Parnas lands major interviews, but does so without credentialed press access to the US Capitol or the White House. This year, the Trump administration made space in the briefing room for new-media figures who aren’t members of the WHCA—but in general, seats are doled out through a process determined by journalists. It’s a clubhouse. That dynamic has been his “biggest growing pain,” Parnas told me. “Even to this day, I mean, my platform is looked down upon by institutions, like the mainstream.” He continued, “A lot of people are like, ‘I can’t believe you’re not on CNN every night, or you’re not on Fox or MSNBC.’ And I’m like, well, they don’t reach out. They’ve never reached out. And I would love to work with them. I think we’re in a place where there should be more collaboration with content creators or social media–first journalists versus the mainstream.”
Some aren’t sure what to make of him. Is he a journalist? “It’s yes and no, right?” said Greg Landsman, a House Democrat from Ohio who recently sought an interview with Parnas on YouTube. “He’s giving people an opportunity to come on and have a conversation. Certainly, he asks good questions. You get into the substance of something that you can’t get with TV.” Hamby, the Snapchat host who accused Parnas of “copy-and-paste reporting,” told me that Parnas poses a problem for journalism that legacy newsrooms created: “They hold back partnering or letting their journalists do new kinds of journalism,” he said, “and then you’ve got people who aren’t beholden to legacy norms, values, journalistic principles, who rush into these places and build a huge following.”

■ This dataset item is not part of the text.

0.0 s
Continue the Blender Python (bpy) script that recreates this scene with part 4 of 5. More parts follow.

That scenario was highlighted by the Lorenz article in Wired: news influencers can draw their own ethical blueprints. Speaking with me, Parnas disputed the idea that he was secretly part of a paid system to push Democratic talking points in order to better compete against those who do the same on the right. His coverage, he insisted, has been above reproach, even if he accepted money without telling his followers. The arrangement he has with the Chorus Creator Incubator Program doesn’t amount to a partnership, in his view; he compared it to side gigs he’s had tutoring for the bar and grading essays. “My audience has been like, ‘Yeah, this is b.s.,’” he told me. “Some have had questions, and I’ve answered all their questions, so it’s been kind of fine.”

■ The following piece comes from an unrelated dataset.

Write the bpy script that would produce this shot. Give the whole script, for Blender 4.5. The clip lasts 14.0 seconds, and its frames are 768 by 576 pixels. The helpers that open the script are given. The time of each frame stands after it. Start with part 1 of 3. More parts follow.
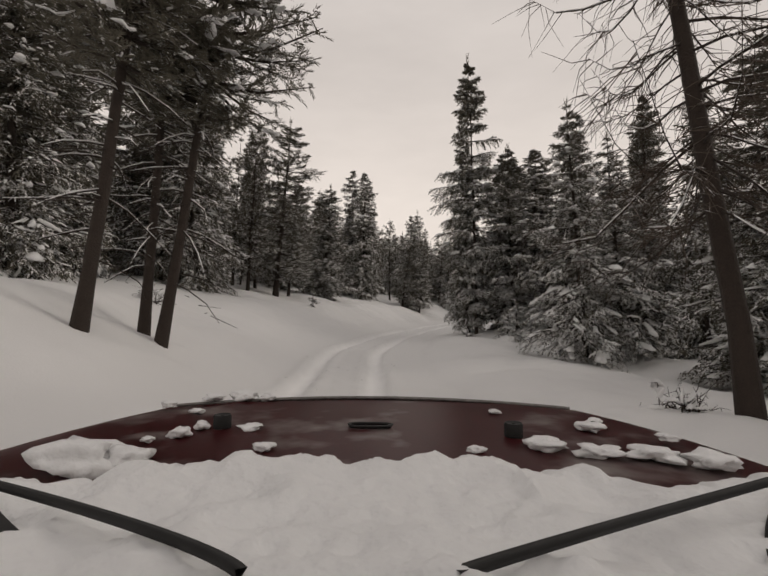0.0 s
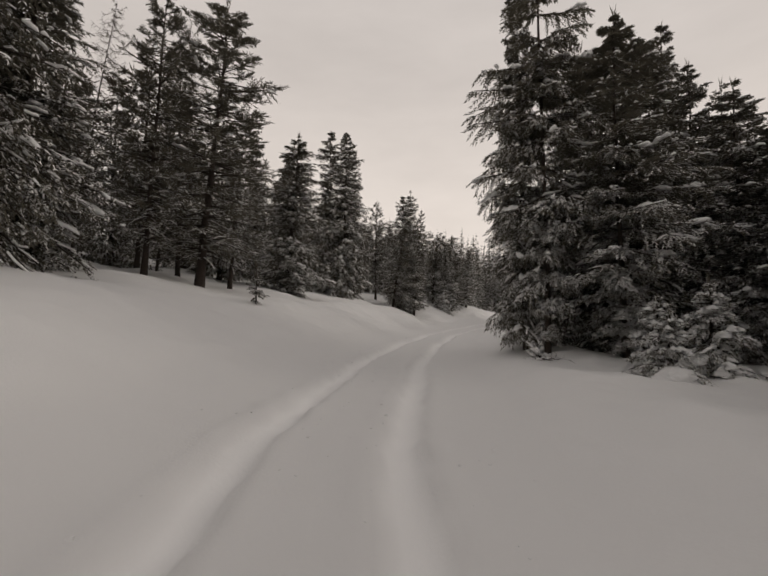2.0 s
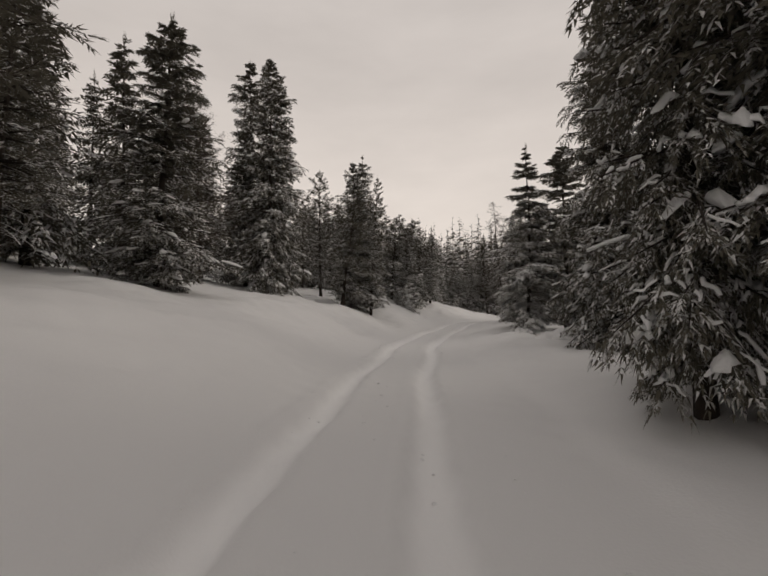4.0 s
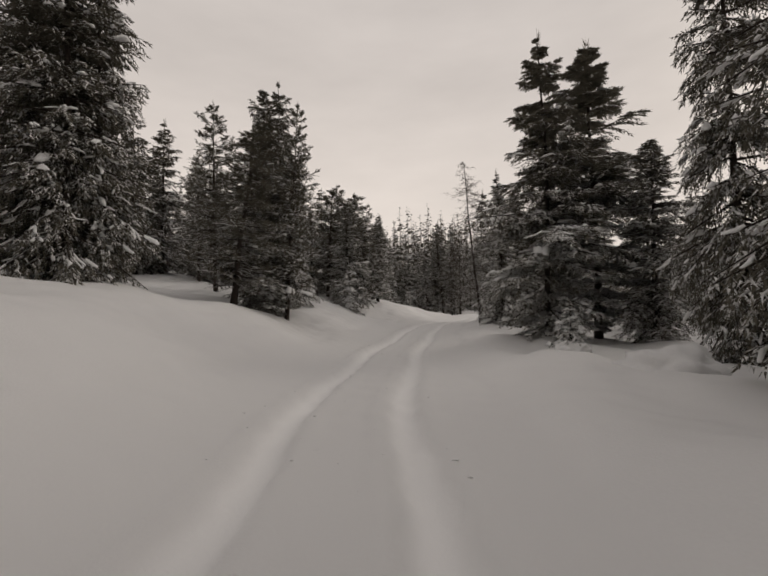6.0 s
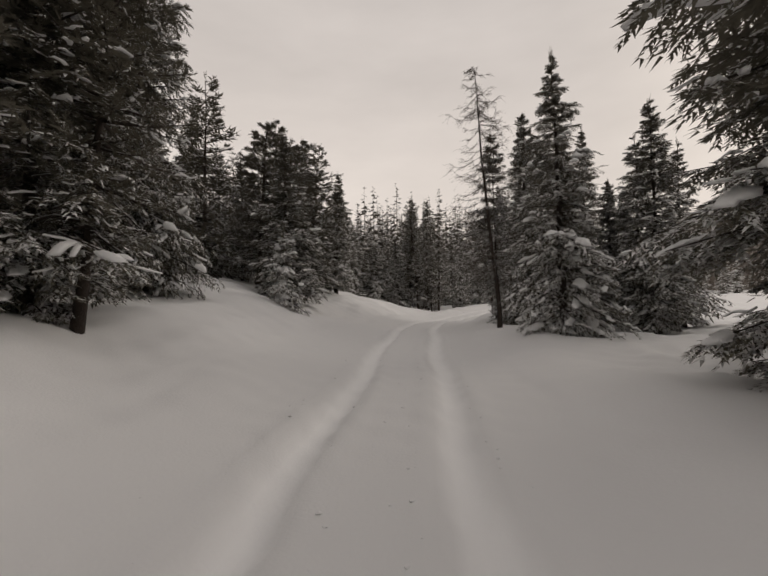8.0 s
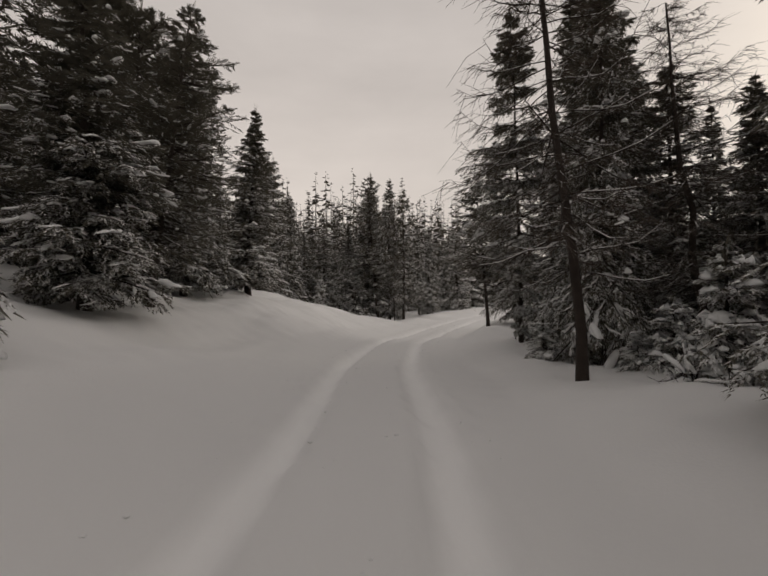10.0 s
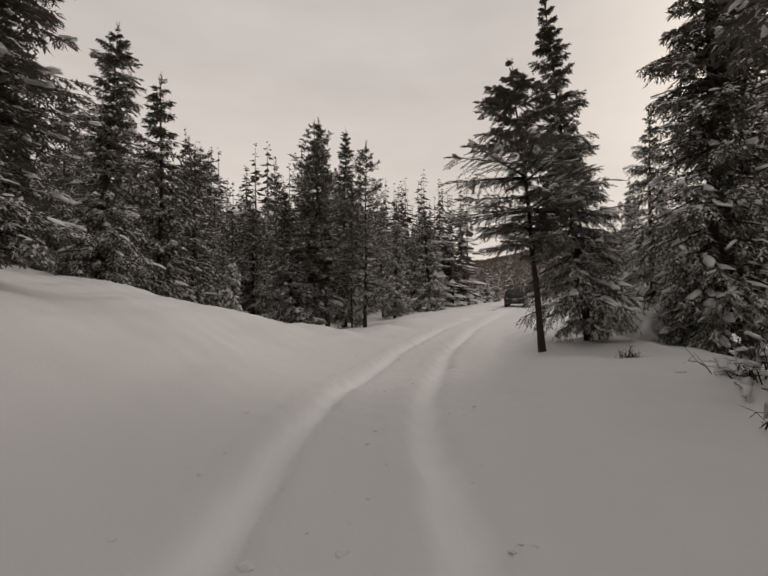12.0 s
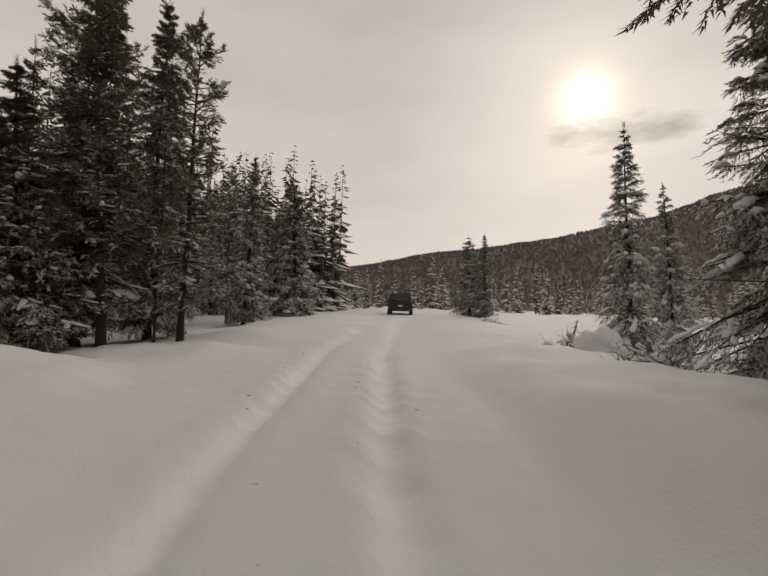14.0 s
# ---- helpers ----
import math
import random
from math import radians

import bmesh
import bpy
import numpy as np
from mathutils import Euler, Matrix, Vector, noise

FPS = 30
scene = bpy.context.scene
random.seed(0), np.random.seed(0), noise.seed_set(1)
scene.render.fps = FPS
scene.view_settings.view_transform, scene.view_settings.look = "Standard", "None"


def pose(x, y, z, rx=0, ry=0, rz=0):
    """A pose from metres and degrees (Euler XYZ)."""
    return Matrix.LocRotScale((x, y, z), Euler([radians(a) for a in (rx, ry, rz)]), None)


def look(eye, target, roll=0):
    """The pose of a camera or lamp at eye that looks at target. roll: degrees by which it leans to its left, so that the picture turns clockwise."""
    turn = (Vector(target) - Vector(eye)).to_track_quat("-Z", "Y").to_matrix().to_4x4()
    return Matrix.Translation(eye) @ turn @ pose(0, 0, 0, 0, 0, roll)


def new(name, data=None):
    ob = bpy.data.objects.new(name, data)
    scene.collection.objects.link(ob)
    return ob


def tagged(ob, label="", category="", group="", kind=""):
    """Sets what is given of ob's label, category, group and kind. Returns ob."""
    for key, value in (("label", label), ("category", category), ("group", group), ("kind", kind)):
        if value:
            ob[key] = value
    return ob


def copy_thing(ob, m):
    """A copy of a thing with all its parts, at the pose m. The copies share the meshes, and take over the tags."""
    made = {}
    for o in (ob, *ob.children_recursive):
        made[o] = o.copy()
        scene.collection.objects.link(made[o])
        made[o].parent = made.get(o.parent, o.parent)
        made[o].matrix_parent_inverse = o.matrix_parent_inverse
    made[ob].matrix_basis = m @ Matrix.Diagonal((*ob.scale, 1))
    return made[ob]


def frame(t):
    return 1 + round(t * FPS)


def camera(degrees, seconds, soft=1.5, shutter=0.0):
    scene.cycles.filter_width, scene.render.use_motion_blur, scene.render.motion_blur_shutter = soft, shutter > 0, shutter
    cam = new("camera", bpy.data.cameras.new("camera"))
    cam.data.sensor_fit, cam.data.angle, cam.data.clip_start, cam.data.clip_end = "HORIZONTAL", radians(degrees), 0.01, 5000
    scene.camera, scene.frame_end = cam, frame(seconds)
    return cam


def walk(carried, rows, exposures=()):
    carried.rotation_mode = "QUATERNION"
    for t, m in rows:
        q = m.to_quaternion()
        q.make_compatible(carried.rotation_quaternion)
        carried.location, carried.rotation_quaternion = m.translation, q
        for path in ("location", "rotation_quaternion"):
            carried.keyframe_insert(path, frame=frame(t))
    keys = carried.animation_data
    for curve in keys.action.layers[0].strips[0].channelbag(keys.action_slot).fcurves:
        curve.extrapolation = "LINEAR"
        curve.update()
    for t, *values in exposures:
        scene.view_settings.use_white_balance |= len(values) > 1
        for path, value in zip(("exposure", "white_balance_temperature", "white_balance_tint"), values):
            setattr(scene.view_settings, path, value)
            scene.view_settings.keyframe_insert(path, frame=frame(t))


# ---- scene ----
cam = camera(82.0, 14.0, soft=1.7)
PATH = [
    (0.0, pose(-0.0, -0.0, 1.35, 92.07, -0.44, -0.02)),
    (0.5, pose(-0.116, 2.312, 1.323, 91.14, -0.22, -0.06)),
    (1.0, pose(-0.279, 4.598, 1.24, 92.11, -0.29, -0.33)),
    (1.5, pose(-0.433, 6.854, 1.167, 92.77, -0.86, -1.2)),
    (2.0, pose(-0.523, 9.071, 1.15, 92.42, -0.76, -2.78)),
    (2.5, pose(-0.488, 11.147, 1.16, 92.74, -0.2, -4.06)),
    (3.0, pose(-0.41, 13.146, 1.188, 91.98, 0.05, -5.28)),
    (3.5, pose(-0.151, 15.257, 1.182, 92.32, 0.64, -7.04)),
    (4.0, pose(0.293, 17.481, 1.15, 92.11, 0.74, -8.76)),
    (4.5, pose(0.824, 19.759, 1.106, 91.89, 0.85, -10.56)),
    (5.0, pose(1.382, 22.081, 1.06, 91.68, 0.96, -12.37)),
    (5.5, pose(1.908, 24.463, 1.021, 91.54, 1.27, -13.9)),
    (6.0, pose(2.45, 26.934, 0.975, 92.09, 1.62, -16.01)),
    (6.5, pose(3.03, 29.365, 0.937, 91.71, -0.07, -17.74)),
    (7.0, pose(3.662, 31.717, 0.905, 91.27, -0.77, -18.66)),
    (7.5, pose(4.393, 34.001, 0.884, 91.49, 1.33, -19.61)),
    (8.0, pose(5.203, 36.19, 0.871, 91.28, 1.37, -20.9)),
    (8.5, pose(6.114, 38.304, 0.858, 91.32, 0.96, -22.26)),
    (9.0, pose(7.079, 40.377, 0.851, 91.36, 0.54, -23.68)),
    (9.5, pose(8.072, 42.443, 0.851, 91.4, 0.13, -25.08)),
    (10.0, pose(9.082, 44.525, 0.876, 91.67, 0.8, -26.3)),
    (10.5, pose(10.118, 46.609, 0.928, 89.72, -0.37, -27.81)),
    (11.0, pose(11.166, 48.729, 0.921, 91.77, 0.49, -28.75)),
    (11.5, pose(12.263, 50.821, 0.89, 90.94, 0.61, -30.44)),
    (12.0, pose(13.394, 52.907, 0.845, 91.51, 0.8, -31.97)),
    (12.5, pose(14.522, 54.855, 0.812, 91.26, -1.91, -35.29)),
    (13.0, pose(15.756, 56.668, 0.762, 90.71, -1.76, -38.59)),
    (13.5, pose(17.064, 58.366, 0.699, 90.32, -1.87, -43.44)),
    (14.0, pose(18.597, 60.067, 0.625, 92.36, -1.89, -49.83)),
]
STOPS = ((0.0, 0.12), (1.5, 0.09), (2.5, -0.02), (5.5, 0.02), (7.5, 0.04), (10.0, -0.1), (10.5, -0.16), (11.0, 0.0), (12.5, -0.06), (14.0, -0.12))
walk(cam, PATH, [(t, stops, 6650, 10) for t, stops in STOPS])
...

Parnas believes a journalist is “anyone who educates others on the news,” and that he is squarely in that category. “They call me a content creator, but that’s mainly coming from people who are part of the institution. Every platform, to me, is just a different way of sharing news. Jake Tapper and Abby Phillip and all these people—yes, they’re journalists. But to me they’re content creators and influencers, they’re just on TV. Writers are content creators if you’re creating content for print or radio.”
In the coming months, Parnas will add a podcast to his repertoire, and he would eventually like to have his own streaming show or cable news hour, he told me, “if it’s done the right way.” Then he hopes to retire and focus on pro bono legal-defense work. “I don’t envision my career to be a fifty-year journalism career. I know that at some point it’s going to run out,” he said. “People are going to find the next thing to watch, the next big platform. And when they do, I’ll know it’s my time.”